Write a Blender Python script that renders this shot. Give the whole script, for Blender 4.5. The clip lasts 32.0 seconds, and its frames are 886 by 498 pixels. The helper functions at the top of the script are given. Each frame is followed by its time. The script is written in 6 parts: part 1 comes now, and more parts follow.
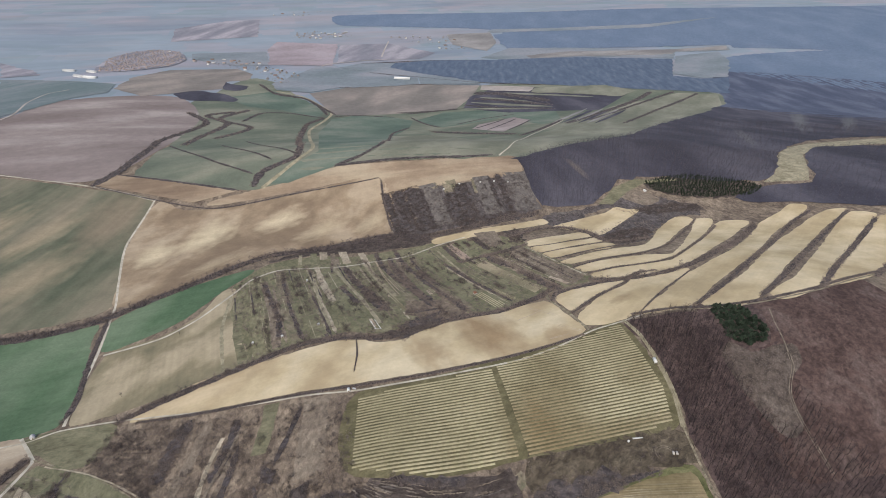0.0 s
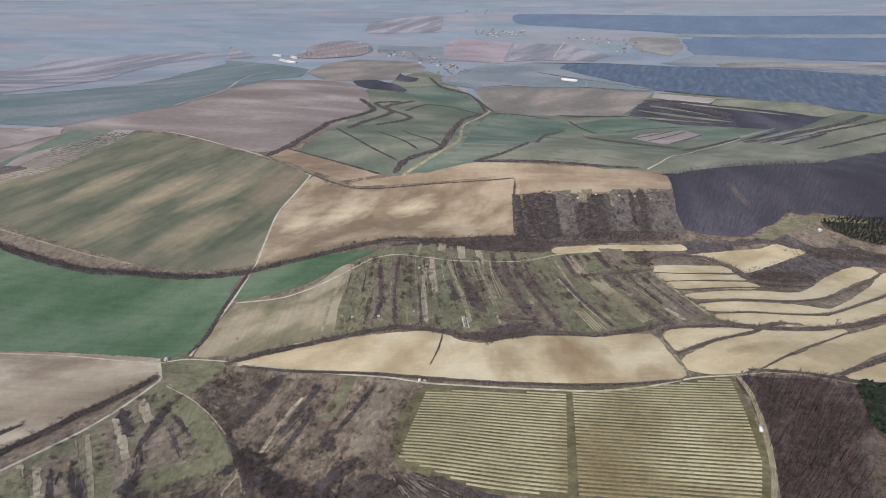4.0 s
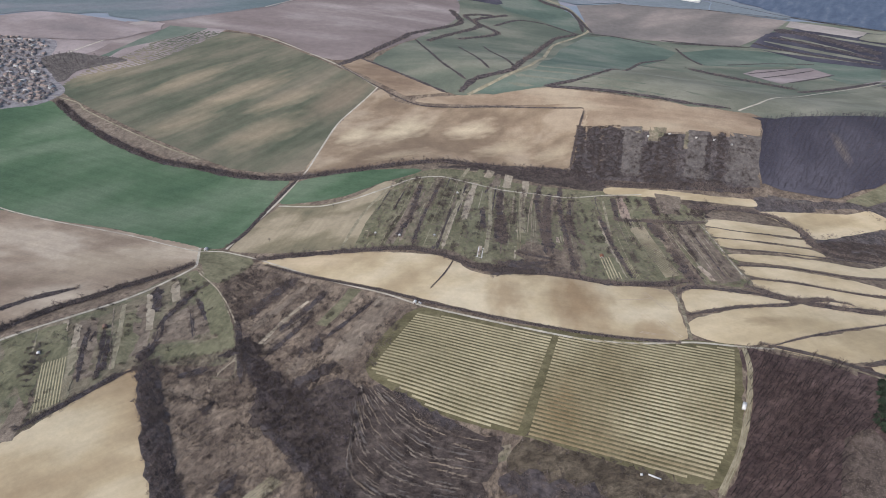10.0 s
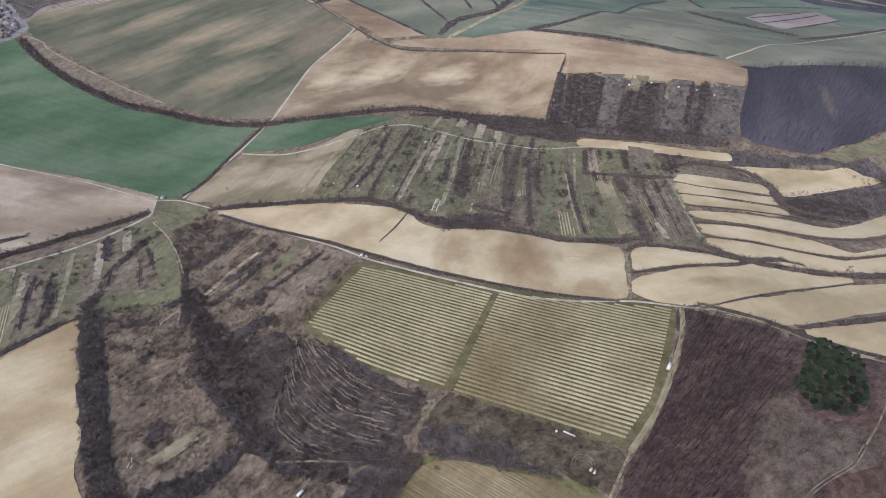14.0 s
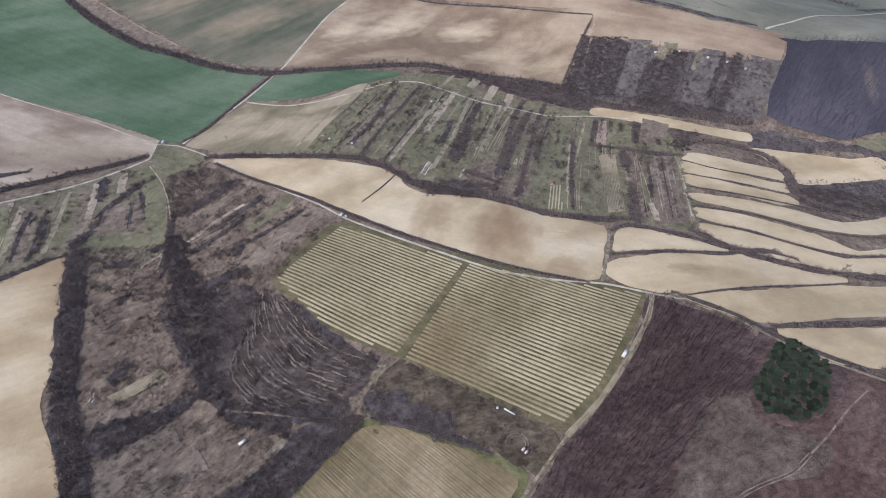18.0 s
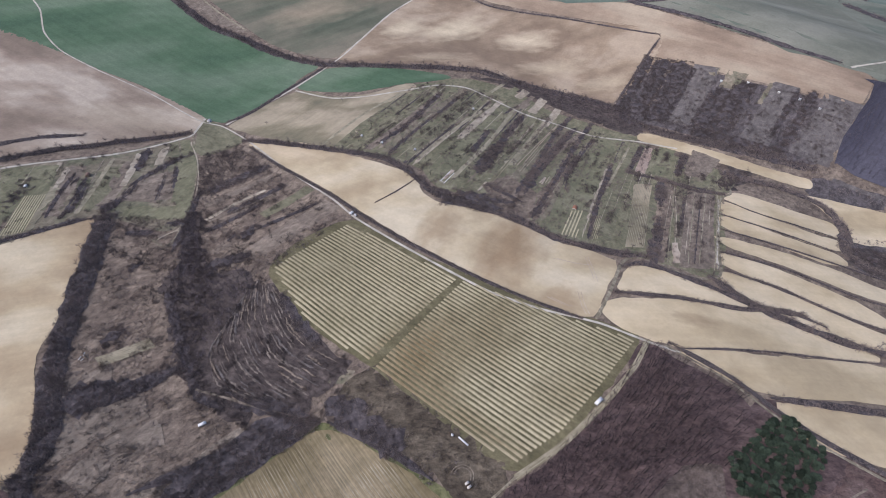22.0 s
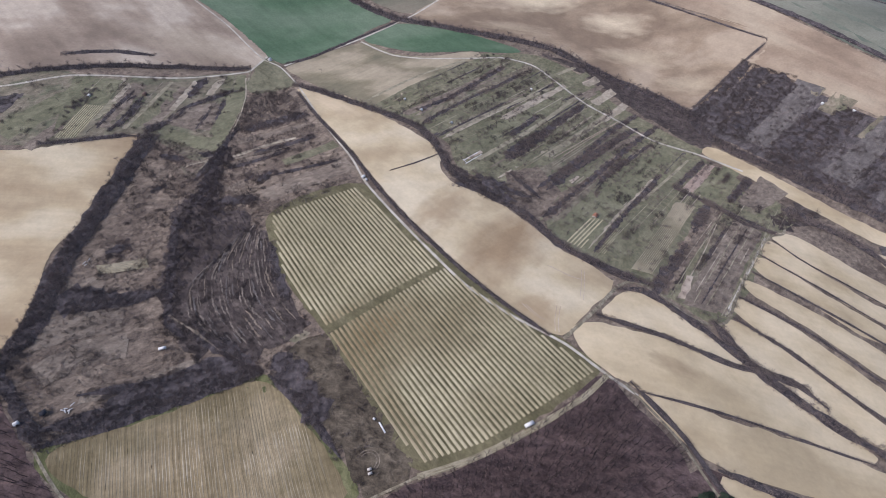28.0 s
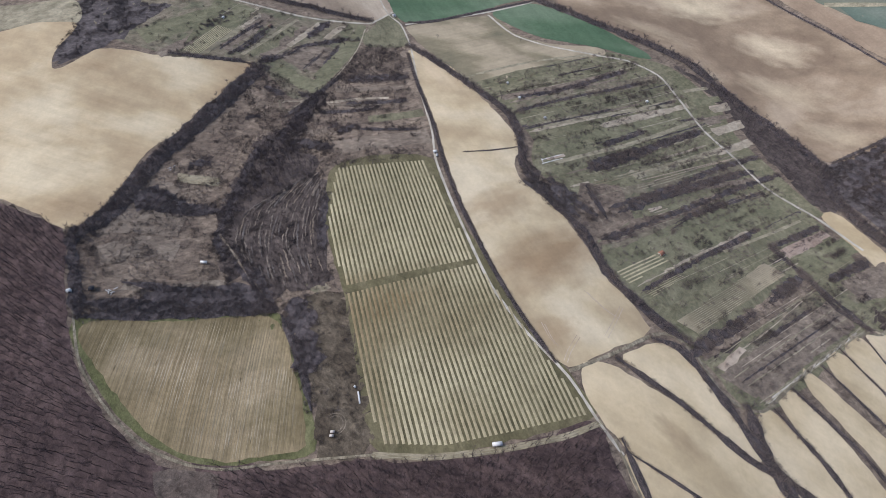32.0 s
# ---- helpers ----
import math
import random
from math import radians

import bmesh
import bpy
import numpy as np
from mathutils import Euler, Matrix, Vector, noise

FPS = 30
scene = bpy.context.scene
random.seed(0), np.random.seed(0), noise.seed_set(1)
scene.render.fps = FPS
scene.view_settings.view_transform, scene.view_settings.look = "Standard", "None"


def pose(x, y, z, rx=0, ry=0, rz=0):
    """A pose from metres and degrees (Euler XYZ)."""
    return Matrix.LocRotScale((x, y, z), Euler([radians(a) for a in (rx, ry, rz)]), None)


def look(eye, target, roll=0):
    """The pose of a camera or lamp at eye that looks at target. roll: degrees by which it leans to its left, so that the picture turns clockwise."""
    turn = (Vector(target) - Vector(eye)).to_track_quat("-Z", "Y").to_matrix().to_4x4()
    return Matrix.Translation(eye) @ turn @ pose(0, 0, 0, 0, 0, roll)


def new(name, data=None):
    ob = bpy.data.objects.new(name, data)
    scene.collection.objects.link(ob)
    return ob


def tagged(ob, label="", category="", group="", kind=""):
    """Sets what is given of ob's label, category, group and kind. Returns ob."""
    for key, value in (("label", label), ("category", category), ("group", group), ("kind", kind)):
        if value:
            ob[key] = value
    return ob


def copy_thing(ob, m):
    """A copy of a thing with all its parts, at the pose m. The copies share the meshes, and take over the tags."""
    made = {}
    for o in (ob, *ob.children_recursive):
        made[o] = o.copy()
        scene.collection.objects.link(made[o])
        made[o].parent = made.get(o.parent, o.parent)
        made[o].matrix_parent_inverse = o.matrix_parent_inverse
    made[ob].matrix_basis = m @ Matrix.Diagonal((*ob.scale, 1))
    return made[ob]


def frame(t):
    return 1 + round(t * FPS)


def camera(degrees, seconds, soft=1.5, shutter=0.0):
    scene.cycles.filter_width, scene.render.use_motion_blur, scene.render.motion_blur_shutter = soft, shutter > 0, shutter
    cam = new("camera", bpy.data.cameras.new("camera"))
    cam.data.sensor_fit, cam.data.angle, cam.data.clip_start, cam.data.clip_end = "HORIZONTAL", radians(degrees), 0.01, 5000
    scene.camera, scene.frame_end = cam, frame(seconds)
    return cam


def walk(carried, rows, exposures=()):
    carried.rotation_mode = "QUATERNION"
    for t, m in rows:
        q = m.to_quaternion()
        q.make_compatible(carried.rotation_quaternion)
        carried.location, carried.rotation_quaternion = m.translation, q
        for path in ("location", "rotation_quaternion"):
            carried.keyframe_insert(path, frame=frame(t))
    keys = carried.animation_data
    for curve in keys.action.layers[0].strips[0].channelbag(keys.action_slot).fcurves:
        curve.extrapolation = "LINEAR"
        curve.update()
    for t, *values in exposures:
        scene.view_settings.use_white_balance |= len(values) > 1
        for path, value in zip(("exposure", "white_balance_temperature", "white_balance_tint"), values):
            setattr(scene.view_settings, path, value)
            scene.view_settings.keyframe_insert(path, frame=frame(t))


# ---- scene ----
cam = camera(81.12, 32.0, soft=0.95)
# the flight: seconds, place in metres, then pitch, lean and heading in degrees
PATH = [
    (0, -73.80, 15.84, 336.41, -30.96, 0.76, -2.91),
    (0.5, -67.52, 16.90, 336.40, -30.97, 0.66, -0.60),
    (1, -60.78, 18.18, 336.32, -31.02, 0.54, 1.54),
    (1.5, -54.07, 19.44, 336.03, -31.03, 0.42, 2.46),
    (2, -48.10, 20.81, 336.11, -31.07, 0.33, 4.08),
    (2.5, -42.49, 22.76, 334.94, -31.05, 0.24, 7.37),
    (3, -35.80, 24.71, 334.79, -31.09, 0.06, 11.60),
    (3.5, -28.82, 27.69, 334.58, -31.12, -0.10, 14.99),
    (5.5, -3.44, 38.94, 334.16, -31.12, -0.19, 17.52),
    (6, 3.25, 41.46, 333.68, -31.11, -0.18, 17.50),
    (6.5, 8.96, 44.34, 333.26, -32.05, -0.15, 17.32),
    (7, 15.03, 47.44, 333.19, -33.95, -0.19, 17.15),
    (7.5, 21.11, 50.35, 333.26, -35.59, -0.18, 16.98),
    (8, 25.71, 52.50, 333.51, -37.17, -0.07, 17.42),
    (8.5, 32.42, 55.91, 333.05, -38.65, -0.31, 21.38),
    (9, 37.48, 59.97, 332.85, -39.55, -0.41, 24.70),
    (9.5, 43.07, 63.61, 332.18, -39.49, -0.51, 27.61),
    (10, 48.64, 67.47, 331.98, -39.47, -0.57, 28.99),
    (10.5, 54.37, 71.63, 331.74, -39.44, -0.58, 29.53),
    (11, 59.79, 76.09, 331.87, -39.45, -0.48, 29.75),
    (11.5, 64.94, 80.51, 331.85, -39.48, -0.42, 29.80),
    (12, 70.38, 84.74, 331.50, -39.62, -0.41, 29.81),
    (12.5, 75.41, 88.61, 331.40, -41.40, -0.37, 29.70),
    (13, 80.29, 92.70, 331.41, -43.36, -0.37, 29.61),
    (13.5, 85.06, 97.07, 331.01, -45.12, -0.22, 29.34),
    (15.5, 104.22, 114.23, 331.04, -45.28, -0.18, 31.07),
    (16, 108.76, 117.96, 331.01, -45.75, -0.05, 30.93),
    (16.5, 113.70, 121.87, 331.10, -49.12, 0.14, 30.77),
    (17, 118.38, 127.43, 331.41, -49.85, 0.06, 30.79),
    (17.5, 122.72, 131.58, 331.48, -49.84, 0.04, 32.48),
    (18, 127.22, 136.19, 331.64, -49.87, 0.06, 35.17),
    (18.5, 131.82, 141.18, 331.56, -49.85, -0.06, 37.74),
    (19, 135.93, 146.40, 331.42, -49.84, -0.11, 39.73),
    (19.5, 139.38, 151.74, 331.78, -49.87, -0.10, 41.12),
    (20, 142.84, 156.66, 331.65, -49.84, -0.01, 42.52),
    (20.5, 146.60, 162.41, 331.83, -49.88, -0.05, 43.70),
    (21, 150.21, 167.59, 331.79, -49.85, 0.01, 44.35),
    (21.5, 153.71, 173.08, 331.65, -49.80, 0.04, 44.99),
    (22, 157.65, 179.57, 331.88, -49.86, -0.03, 45.54),
    (22.5, 160.78, 184.45, 331.78, -49.82, 0.09, 46.64),
    (23, 163.63, 189.79, 332.06, -49.85, 0.23, 48.34),
    (23.5, 167.05, 195.85, 332.22, -49.83, 0.09, 49.52),
    (24, 169.99, 201.04, 332.53, -49.84, 0.23, 50.46),
    (24.5, 172.66, 207.08, 332.93, -50.01, 0.30, 51.35),
    (26.5, 182.35, 230.35, 333.96, -51.79, 0.54, 55.03),
    (27, 184.58, 236.79, 334.15, -52.32, 0.44, 56.59),
    (27.5, 186.07, 243.59, 334.76, -53.15, 0.41, 58.20),
    (28, 187.59, 250.22, 334.97, -53.94, 0.30, 60.13),
    (28.5, 189.00, 256.78, 335.40, -54.68, 0.23, 62.52),
    (29, 190.35, 262.99, 335.38, -55.19, 0.24, 64.56),
    (29.5, 191.12, 269.31, 335.59, -55.78, 0.21, 67.27),
    (30, 191.87, 275.44, 335.85, -56.33, 0.20, 69.72),
    (30.5, 192.36, 282.00, 336.03, -56.74, 0.08, 72.17),
    (31, 192.52, 288.03, 336.21, -56.76, 0.05, 74.56),
    (31.5, 193.00, 294.34, 336.37, -56.70, -0.00, 76.49),
    (32, 192.50, 301.35, 336.50, -56.72, -0.29, 80.00),
]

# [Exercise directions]
Extract and output the part that opens with the line containing "# ---- helpers" and closes with the line containing "ob[key] = value", unchanged, ends included.

# [Correct output]
# ---- helpers ----
import math
import random
from math import radians

import bmesh
import bpy
import numpy as np
from mathutils import Euler, Matrix, Vector, noise

FPS = 30
scene = bpy.context.scene
random.seed(0), np.random.seed(0), noise.seed_set(1)
scene.render.fps = FPS
scene.view_settings.view_transform, scene.view_settings.look = "Standard", "None"


def pose(x, y, z, rx=0, ry=0, rz=0):
    """A pose from metres and degrees (Euler XYZ)."""
    return Matrix.LocRotScale((x, y, z), Euler([radians(a) for a in (rx, ry, rz)]), None)


def look(eye, target, roll=0):
    """The pose of a camera or lamp at eye that looks at target. roll: degrees by which it leans to its left, so that the picture turns clockwise."""
    turn = (Vector(target) - Vector(eye)).to_track_quat("-Z", "Y").to_matrix().to_4x4()
    return Matrix.Translation(eye) @ turn @ pose(0, 0, 0, 0, 0, roll)


def new(name, data=None):
    ob = bpy.data.objects.new(name, data)
    scene.collection.objects.link(ob)
    return ob


def tagged(ob, label="", category="", group="", kind=""):
    """Sets what is given of ob's label, category, group and kind. Returns ob."""
    for key, value in (("label", label), ("category", category), ("group", group), ("kind", kind)):
        if value:
            ob[key] = value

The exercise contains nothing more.